What you need to do:
Can you copy out the data exactly? Leave the images out.
○ ○ ○ ○ ○
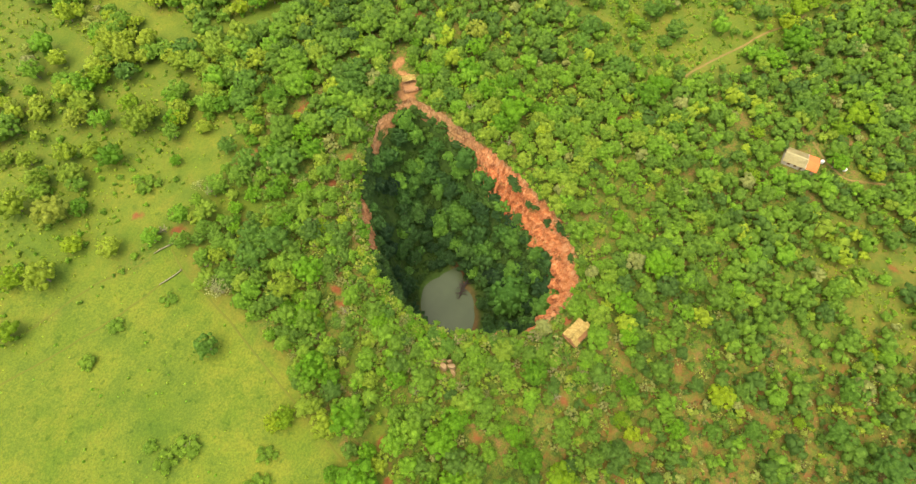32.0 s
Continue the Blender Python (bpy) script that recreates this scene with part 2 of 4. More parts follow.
def water_material():
    n = Nodes("green_water", 0.3)
    n.color(n.ramp(n.noise(0.08, 3), [(0.35, (0.036, 0.053, 0.024)), (0.65, (0.046, 0.063, 0.030))]))
    n.b.inputs["Specular IOR Level"].default_value = 0.15
    n.bump(n.noise(1.2, 3), 0.04, 0.05)
    return n.m


M_GROUND, M_CLIFF, M_FLOOR, M_WATER = ground_material(), cliff_material(), floor_material(), water_material()

# ---- plan ----
C = np.array([66.0, -4.0])
POND_Z = -57.0
RIM = [(8.5, -57), (8.5, -48), (10, -36), (14, -21), (18.5, -6), (26, 13), (34.5, 32), (50, 44), (62, 46), (72, 43.5), (79, 38), (85.5, 28.5), (90, 19),
       (95.5, 8), (95, -5), (90, -17), (81, -30), (70, -41), (58, -50), (45, -56), (32, -60), (20, -61)]
POND = [(50, -9), (57, -2), (59, 0), (66, 9), (74, 13), (83, 13.5), (86.5, 6), (85.5, -3), (82, -12), (75, -17), (68, -19), (60, -15), (54, -12)]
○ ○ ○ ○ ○
Output of the task:
32.0 s
Continue the Blender Python (bpy) script that recreates this scene with part 2 of 4. More parts follow.
def water_material():
    n = Nodes("green_water", 0.3)
    n.color(n.ramp(n.noise(0.08, 3), [(0.35, (0.036, 0.053, 0.024)), (0.65, (0.046, 0.063, 0.030))]))
    n.b.inputs["Specular IOR Level"].default_value = 0.15
    n.bump(n.noise(1.2, 3), 0.04, 0.05)
    return n.m


M_GROUND, M_CLIFF, M_FLOOR, M_WATER = ground_material(), cliff_material(), floor_material(), water_material()

# ---- plan ----
C = np.array([66.0, -4.0])
POND_Z = -57.0
RIM = [(8.5, -57), (8.5, -48), (10, -36), (14, -21), (18.5, -6), (26, 13), (34.5, 32), (50, 44), (62, 46), (72, 43.5), (79, 38), (85.5, 28.5), (90, 19),
       (95.5, 8), (95, -5), (90, -17), (81, -30), (70, -41), (58, -50), (45, -56), (32, -60), (20, -61)]
POND = [(50, -9), (57, -2), (59, 0), (66, 9), (74, 13), (83, 13.5), (86.5, 6), (85.5, -3), (82, -12), (75, -17), (68, -19), (60, -15), (54, -12)]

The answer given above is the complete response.